The XML:DB Initiative [xmldb.org]
The dbXML Project (open source native XML database) [dbxml.org] Soon to become an Apache XML project named Xindice
eXist (another open source native XML database) [sourceforge.net]
My blog on the subject. [xmldatabases.org]
Kimbro Staken
Lots 'o Heirarchical Databases out there... (Score:4, Informative)
A bit surprised to hear that 'Hierarchical databases were blown away by relational versions' - since I'm pretty sure they've been paying my pay check for the last three years... :-)
There are a large number of heirarchical databases out there. The big fellas are the X500 directories (X509 certs came out of this work). More common are X500's demented kid sisters, the LDAP directories ( rfc2251 [faqs.org]). The DNS system also fits the description 'heirarchical database'.

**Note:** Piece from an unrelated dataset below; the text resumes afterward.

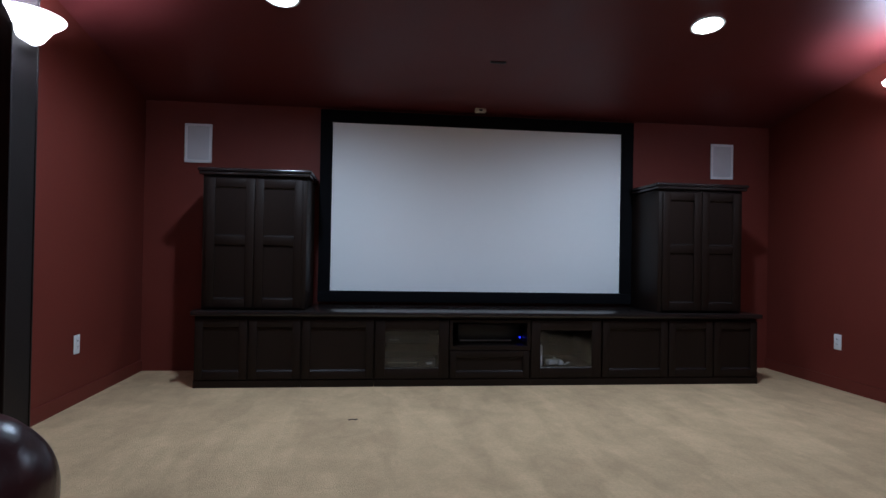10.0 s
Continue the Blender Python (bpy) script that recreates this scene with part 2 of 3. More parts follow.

As far as XML goes, there are people storing XML in directories - although they're still fussing about exactly how to do it. There are a bunch of people trying to come up with standards - check the directory services markup language people www.dsml.org [dsml.org].
There are people trying to sell XML enable directories - Novell sells an XML directory, but most directories can be used to store XML (including our 'eTrust Directory').
As a final quicky - when do you use a directory over an RDBMS? Directories are good for naturally heirarchical data with few cross connections. They are usually optimised for slow writes/fast reads. They are *very* good for distributed data (e.g. DNS, international organisations etc.). The X500 spec defines a very fine grained security model, which can also be useful. However, if your data is closely cross-linked with lots of relationships... well, use an RDBMS!
No magic bullet... (Score:1, Informative)
Why store a database in XML when you could store it in some high performance binary layout that maps to a disk's layout?
Sure, XML is good for human-readable data, just as HTML was in a more primitive way, but that doesn't make it very efficient for enterprise-level stuff, and especially the *storage* of enterprise-level data.